Notwithstanding anything in this Section E to the contrary, no amendment or termination of this Policy shall be effective if such amendment or termination would (after taking into account any actions taken by the Company contemporaneously with such amendment or termination) cause the Company to violate any federal securities laws, SEC rule or Nasdaq rule.

F. OTHER RECOVERY RIGHTS

This Policy shall be binding and enforceable against all Executive Officers and, to the extent required by applicable law or guidance from the SEC or Nasdaq, their beneficiaries, heirs, executors, administrators or other legal representatives. The Committee intends that this Policy will be applied to the fullest extent required by applicable law. Any employment agreement,



equity award agreement, compensatory plan or any other agreement or arrangement with an Executive Officer shall be deemed to include, as a condition to the grant of any benefit thereunder, an agreement by the Executive Officer to abide by the terms of this Policy. Any right of recovery under this Policy is in addition to, and not in lieu of, any other remedies or rights of recovery that may be available to the Company under applicable law, regulation or rule or pursuant to the terms of any policy of the Company or any provision in any employment agreement, equity award agreement, compensatory plan, agreement or other arrangement.

G. DEFINITIONS

For purposes of this Policy, the following capitalized terms shall have the meanings set forth below.
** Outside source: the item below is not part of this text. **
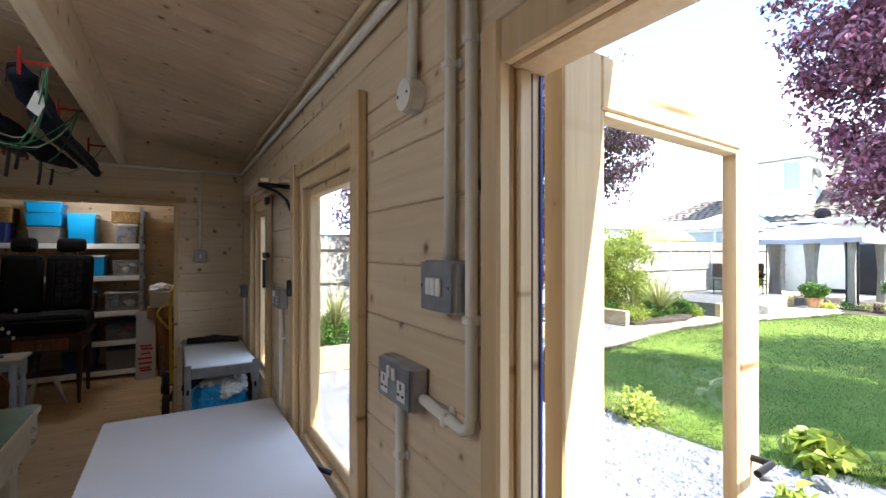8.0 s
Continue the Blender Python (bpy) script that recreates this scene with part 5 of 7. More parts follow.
# low rack under the narrow window
bay(-0.2, 0.0, 0.07)
t = thing("soft_pouch", "black padded pouch lying on the low rack", "pouch")
part("pouch", pipe([(5.88, 0.38, 0.80), (5.86, 0.25, 0.805), (5.86, 0.12, 0.80), (5.80, 0.06, 0.795)], 0.022, 10), BLACK, t, smooth=True)
part("strap", pipe([(5.9, 0.36, 0.80), (5.92, 0.2, 0.82), (5.88, 0.10, 0.80)], 0.008, 8), BLACK, t)
part("top_sheet", B((4.885, 5.60, 0.03, 0.40, 0.8482, 0.8515), bevel=0.001), WHITEP, bpy.data.objects["steel_bench_rack"], "pale laminate top")
bay(-0.2, 0.0, 0.24)
t = thing("tool_bag", "blue and white tool bag on the low rack", "bag")
part("bag", crumpled((5.28, 0.22, 0.34), (0.20, 0.18, 0.18), 21, 0.2045), CYANP, t)
part("white_panel", crumpled((5.24, 0.20, 0.44), (0.15, 0.13, 0.09), 22, 0.3), FOAM, t)
t = thing("tool_bag", "dark green and black tool bag on the low rack", "bag")
part("bag", crumpled((5.62, 0.24, 0.36), (0.18, 0.17, 0.18), 24, 0.2045), CLOTH, t)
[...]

(1) “Accounting Restatement” means an accounting restatement due to the material noncompliance of the Company with any financial reporting requirement under the securities laws, including any required accounting restatement to correct an error in previously issued financial statements that is material to the previously issued financial statements (a “Big R” restatement), or that would result in a material misstatement if the error were corrected in the current period or left uncorrected in the current period (a “little r” restatement).

(2) “Clawback Eligible Incentive Compensation” means all Incentive-based Compensation Received by an Executive Officer (i) on or after the effective date of the applicable Nasdaq rules, (ii) after beginning service as an Executive Officer, (iii) who served as an Executive Officer at any time during the applicable performance period relating to any Incentive-based Compensation (whether or not such Executive Officer is serving at the time the Erroneously Awarded Compensation is required to be repaid to the Company), (iv) while the Company has a class of securities listed on a national securities exchange or a national securities association, and (v) during the applicable Clawback Period (as defined below).

(3) “Clawback Period” means, with respect to any Accounting Restatement, the three completed fiscal years of the Company immediately preceding the Restatement Date (as defined below), and if the Company changes its fiscal year, any transition period of less than nine months within or immediately following those three completed fiscal years.

(4) “Erroneously Awarded Compensation” means, with respect to each Executive Officer in connection with an Accounting Restatement, the amount of Clawback Eligible Incentive Compensation that exceeds the amount of Incentive-based Compensation that



otherwise would have been Received had it been determined based on the restated amounts, computed without regard to any taxes paid.

(5) “Executive Officer” means each individual who is currently or was previously designated as an “officer” of the Company as defined in Rule 16a-1(f) under the Exchange Act. For the avoidance of doubt, the identification of an executive officer for purposes of this Policy shall include each executive officer who is or was identified pursuant to Item 401(b) of Regulation S-K, as applicable, as well as the principal financial officer and principal accounting officer (or, if there is no principal accounting officer, the controller).

(6) “Financial Reporting Measures” means measures that are determined and presented in accordance with the accounting principles used in preparing the Company’s financial statements, and all other measures that are derived wholly or in part from such measures. Stock price and total shareholder return (and any measures that are derived wholly or in part from stock price or total shareholder return) shall, for purposes of this Policy, be considered Financial Reporting Measures. For the avoidance of doubt, a Financial Reporting Measure need not be presented in the Company’s financial statements or included in a filing with the SEC.

(7) “Incentive-based Compensation” means any compensation that is granted, earned or vested based wholly or in part upon the attainment of a Financial Reporting Measure.

(8) “Nasdaq” means The Nasdaq Stock Market.

(9) “Received” means, with respect to any Incentive-based Compensation, actual or deemed receipt, and Incentive-based Compensation shall be deemed received in the Company’s fiscal period during which the Financial Reporting Measure specified in the Incentive-based Compensation award is attained, even if the payment or grant of the Incentive-based Compensation to the Executive Officer occurs after the end of that period.

(10) “Restatement Date” means the earlier to occur of (i) the date the Board, a committee of the Board or the officers of the Company authorized to take such action if Board action is not required, concludes, or reasonably should have concluded, that the Company is required to prepare an Accounting Restatement, or (ii) the date a court, regulator or other legally authorized body directs the Company to prepare an Accounting Restatement.